As longer-term readers of greg.org know, I am slowly trying to locate an original copy of the National Geographic Society-Palomar Observatory Sky Survey, an 1870-plate portrait/catalogue of the visible universe [or the universe visible from the Palomar Observatory, anyway] taken at Caltech in the early 1950s. Then I will also print one. There are also loose vintage prints to be found.
Anyway, in the process, I’ve been documenting bits of the history of the making of the NGS-POSS I. [A second sky survey, the POSS-II, was made beginning in the late 1980s.] It’s almost embarrassing that it’s taken me this long to look into who actually made it, took the pictures, checked them, made the prints.
After the jump, then, a brief history of the making of POSS-I, as presented by Neill Reid and S. Djorgovski in the proceedings of the Astronomical Society of the Pacific’s 1992 conference, Sky Surveys, Protostars to Protogalaxies:
The blue and red photographic sky surveys completed at Palomar in the late 1950s (Minkowski & Abell, 1963) have become indispensable to observational astronomers, whether as an optical reference for non-optical surveys or as a research tool (for starcounts, galaxy counts, proper motion surveys, and the like) in their own right. Photographic technology has moved on considerably since the 1950s, and Palomar recently embarked on a second sky survey, currently approaching 50% completion, aimed to match the depth and resolution of the SERC/ESO surveys of the southern skies [plates from which Thomas Ruff used in his Sterne series, btw. -ed.]
It is interesting to compare the origins of the two surveys. There is no easily identifiable single person responsible for the idea of the first survey–it seems to have been a consensus decision, with Hubble, Humason, Baade, Bowen and Minkowski amongst the prime movers. (Zwicki, interestingly, was more in favor of an expanded supernova search.) The oldest description located so far is in a letter dated 20th January 1949 from Hubble to G.H. Hall (Caltech administration), where Hubble describes using the year-old [48-inch Oschin] Schmidt for a main sky survey that would extend to declinations of -27 degrees, with a possible later supplement to -45 deg. (which was the final plan adopted). The same day, Hall contacted Dubridge (the Caltech president) suggesting that the National Geographic Society might be interested in sponsoring the programme. NGS was contacted on February 16th and (obviously) did express interest, with the result that the draft agreement was signed on 18th May, the first funding installment received on June 17th and the first plate (rejected!) taken on November 11, 1949. The original plan was for the survey to take only 4 years. In fact, 99% of the plates were taken by June 20, 1956–and the final 1% was not completed until Dec. 19, 1958. Planners of other surveys take note.
The main impetus for the original survey was the desire to complement the capabilities of the newly-available 200-inch telescope–similarly, the second survey sprang from the requirements of both space-bourne observatories (such as IRAS, HST, and Einstein) and the large aperture ground-based telescopes that were starting to be discussed in the late 1970s…

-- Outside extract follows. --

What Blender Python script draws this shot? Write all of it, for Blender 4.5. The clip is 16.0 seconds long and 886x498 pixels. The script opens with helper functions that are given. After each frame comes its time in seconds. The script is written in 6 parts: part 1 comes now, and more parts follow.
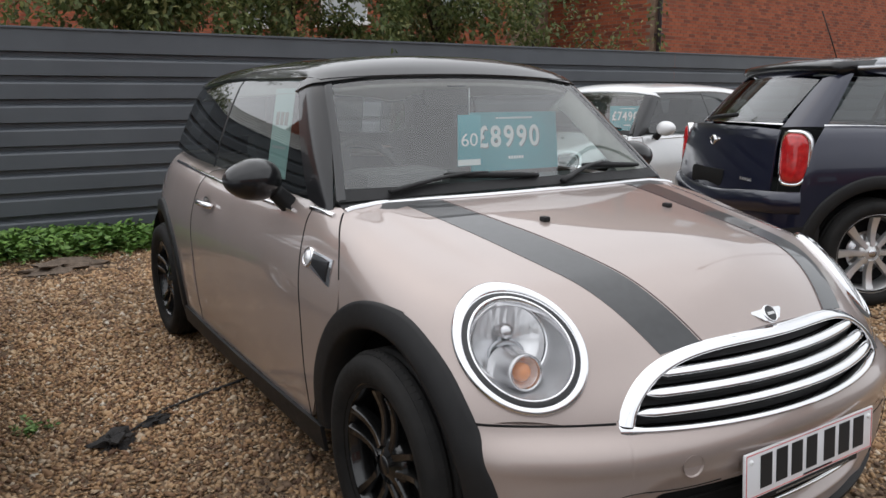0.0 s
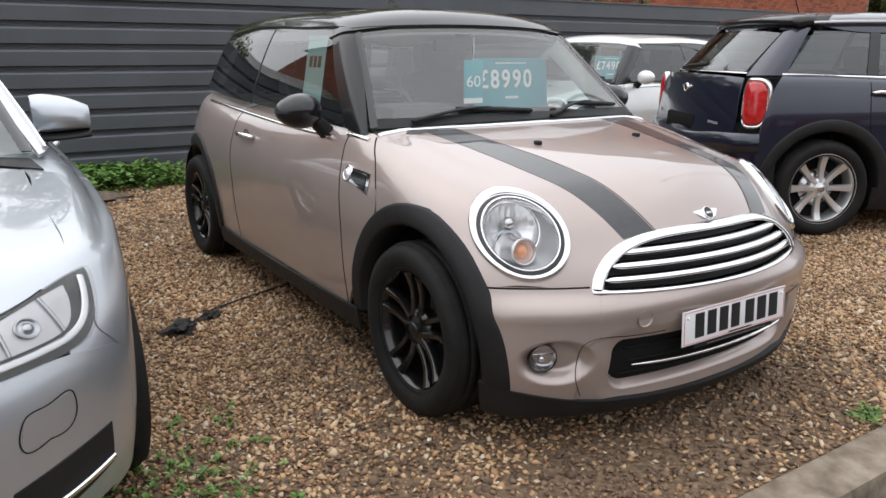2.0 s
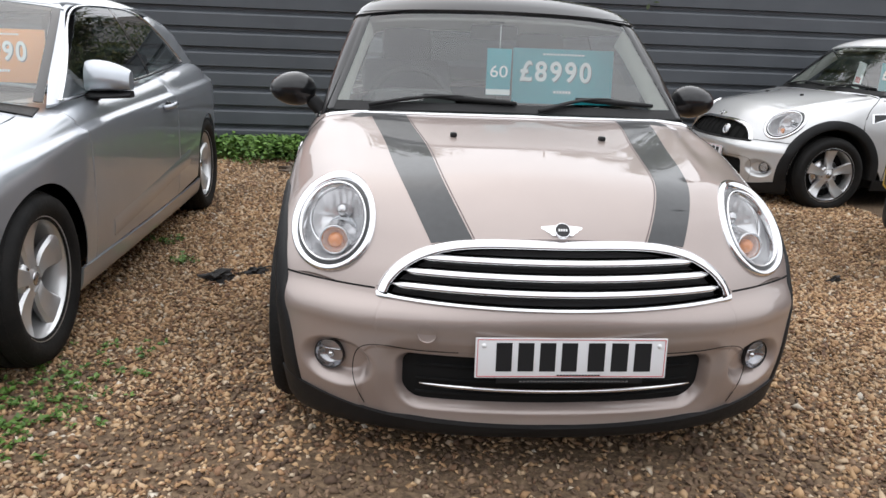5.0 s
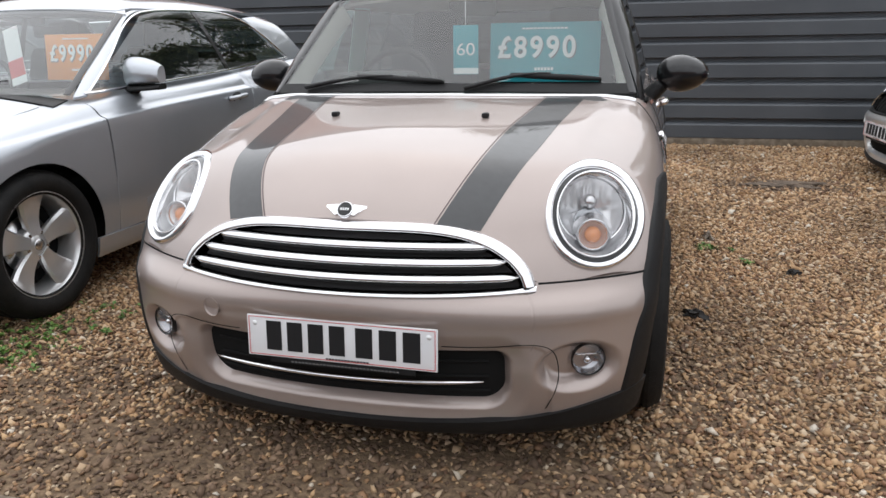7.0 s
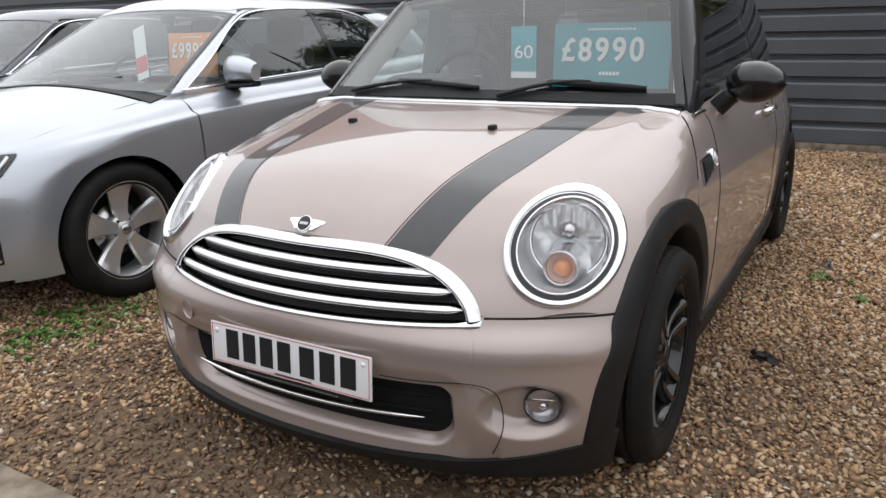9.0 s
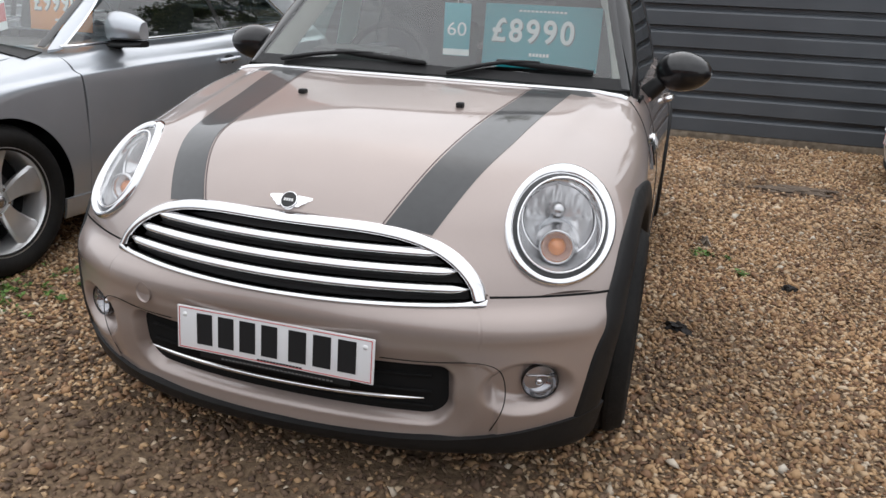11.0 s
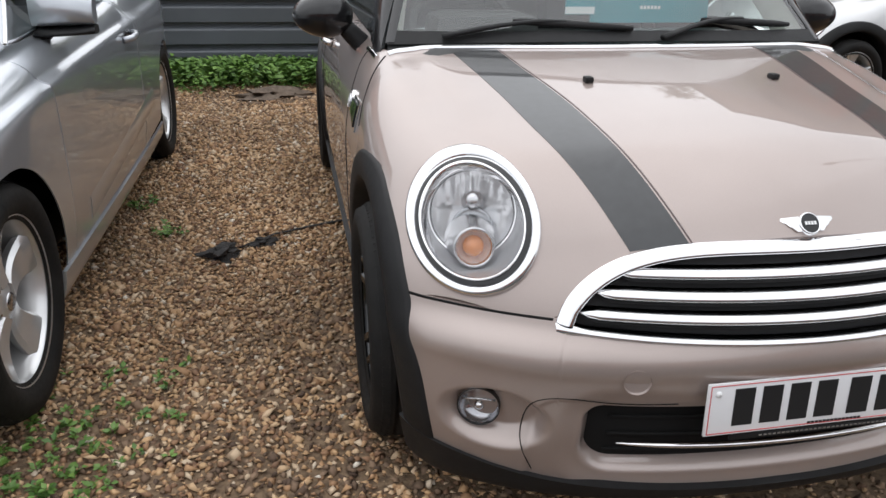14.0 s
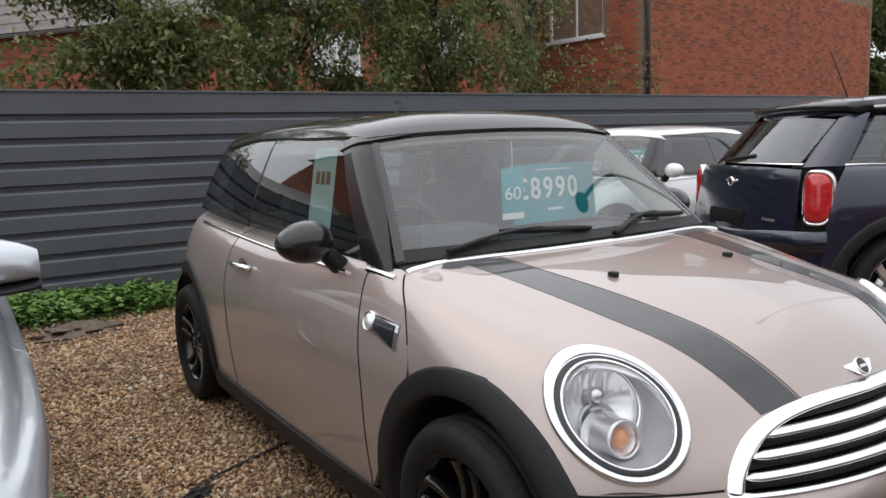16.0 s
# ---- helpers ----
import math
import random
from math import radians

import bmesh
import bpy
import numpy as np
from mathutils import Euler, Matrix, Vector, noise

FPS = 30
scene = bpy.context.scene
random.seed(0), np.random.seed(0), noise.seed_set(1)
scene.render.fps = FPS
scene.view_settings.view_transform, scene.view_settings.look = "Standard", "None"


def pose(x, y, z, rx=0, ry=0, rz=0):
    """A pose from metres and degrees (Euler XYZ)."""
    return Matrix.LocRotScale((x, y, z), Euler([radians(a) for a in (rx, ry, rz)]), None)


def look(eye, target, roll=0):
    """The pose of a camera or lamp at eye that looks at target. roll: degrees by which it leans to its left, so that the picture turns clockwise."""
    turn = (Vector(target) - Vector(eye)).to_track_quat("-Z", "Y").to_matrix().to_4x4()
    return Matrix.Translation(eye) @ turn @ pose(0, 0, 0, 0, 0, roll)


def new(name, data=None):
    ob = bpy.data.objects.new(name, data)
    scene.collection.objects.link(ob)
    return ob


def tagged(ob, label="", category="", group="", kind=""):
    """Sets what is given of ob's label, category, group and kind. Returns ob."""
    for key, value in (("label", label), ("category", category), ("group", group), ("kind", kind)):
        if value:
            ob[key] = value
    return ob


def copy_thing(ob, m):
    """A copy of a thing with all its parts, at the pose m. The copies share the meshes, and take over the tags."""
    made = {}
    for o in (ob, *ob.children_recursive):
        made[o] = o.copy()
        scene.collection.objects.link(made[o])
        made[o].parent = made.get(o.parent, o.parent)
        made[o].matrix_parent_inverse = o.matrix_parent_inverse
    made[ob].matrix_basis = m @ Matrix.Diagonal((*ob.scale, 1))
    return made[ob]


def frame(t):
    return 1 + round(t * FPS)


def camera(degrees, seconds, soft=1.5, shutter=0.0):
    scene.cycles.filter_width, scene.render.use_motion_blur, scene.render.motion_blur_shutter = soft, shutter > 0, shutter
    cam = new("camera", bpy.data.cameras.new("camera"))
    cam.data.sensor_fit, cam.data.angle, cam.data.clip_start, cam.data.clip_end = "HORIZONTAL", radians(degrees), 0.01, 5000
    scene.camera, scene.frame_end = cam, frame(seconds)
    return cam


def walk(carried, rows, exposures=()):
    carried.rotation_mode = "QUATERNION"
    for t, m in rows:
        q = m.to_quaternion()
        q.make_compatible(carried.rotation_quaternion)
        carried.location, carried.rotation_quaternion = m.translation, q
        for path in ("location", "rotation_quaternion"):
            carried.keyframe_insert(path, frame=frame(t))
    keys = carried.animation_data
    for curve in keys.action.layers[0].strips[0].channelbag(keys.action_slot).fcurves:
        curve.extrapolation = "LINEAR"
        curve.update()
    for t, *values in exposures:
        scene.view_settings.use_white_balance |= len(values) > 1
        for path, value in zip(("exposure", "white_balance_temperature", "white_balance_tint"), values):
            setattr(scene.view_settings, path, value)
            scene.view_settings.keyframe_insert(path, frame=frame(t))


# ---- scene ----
cam = camera(61.0, 16.0)
METRES, EYE, TILT, LEAN, TURN = 7.463, 1.2415, 0.0, 0.0, -32.1
ROWS = [
    (0.0, 0.0, 0.0, 0.0, -0.05, -11.35, 0.25),
    (0.5, 0.0018, -0.0366, 0.0003, 0.1, -13.85, 0.76),
    (1.0, -0.0133, -0.0645, -0.0023, -0.62, -13.81, 0.37),
    (1.5, -0.0191, -0.0775, -0.0013, -0.89, -14.59, -1.04),
    (2.0, -0.0145, -0.079, -0.0015, -1.16, -14.98, -0.33),
    (2.5, -0.001, -0.0784, -0.0021, -1.7, -14.9, 0.95),
    (3.0, 0.0329, -0.08, -0.002, 2.0, -14.66, -0.93),
    (3.5, 0.065, -0.0709, -0.0062, 7.79, -14.93, 0.36),
    (4.0, 0.1046, -0.0541, -0.0048, 14.42, -16.31, -1.88),
    (6.5, 0.3033, 0.049, -0.0106, 43.8, -14.47, 1.41),
    (7.0, 0.32, 0.0922, -0.011, 47.32, -16.21, 1.13),
    (7.5, 0.3323, 0.1265, -0.0126, 50.79, -17.17, 1.05),
    (8.0, 0.3468, 0.1609, -0.009, 60.21, -17.71, 1.61),
    (10.5, 0.3376, 0.1469, -0.0035, 55.95, -16.93, -1.59),
    (11.0, 0.3166, 0.1232, -0.0065, 49.6, -18.45, -2.66),
    (11.5, 0.2876, 0.1109, -0.0077, 46.08, -20.1, -3.27),
    (12.0, 0.2465, 0.0985, -0.0072, 43.52, -22.41, -2.77),
    (12.5, 0.2101, 0.0733, -0.0065, 39.12, -23.91, -2.87),
    (13.0, 0.1706, 0.0543, -0.0062, 34.62, -24.59, -2.6),
    (13.5, 0.1254, 0.048, -0.0046, 29.4, -25.13, -1.6),
    (14.0, 0.0836, 0.0338, -0.0032, 21.0, -22.5, -0.99),
    (14.5, 0.0494, 0.0278, -0.0006, 11.69, -19.26, -0.47),
    (15.0, 0.0139, 0.0356, 0.0022, 7.06, -13.73, 1.07),
    (15.5, -0.0131, 0.0289, 0.0048, 2.42, -10.48, 1.57),
    (16.0, -0.0289, 0.0082, 0.0052, -1.19, -7.99, 2.01),
]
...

So the surveys are designed to use the most advanced technology available, or conversely, the limits of what might be surveyed are constrained by the performance of the technology. it’s a mix of subjectivity, or arbitrariness, and empiricism. And it seems it is constantly rendered obsolete by advances in tools.
So anyway, Edwin Hubble, Milton Humason, Walter Baade, Ira S. Bowen and Rudolf Minkowski. Turns out it was Minkowski who oversaw the POSS, and who had the “task of checking every plate.”
Oh, and Abell. George O. Abell’s 1958 thesis consisted of a galaxy clusters catalogue compiled from the POSS plates he and A.W. Wilson helped produce.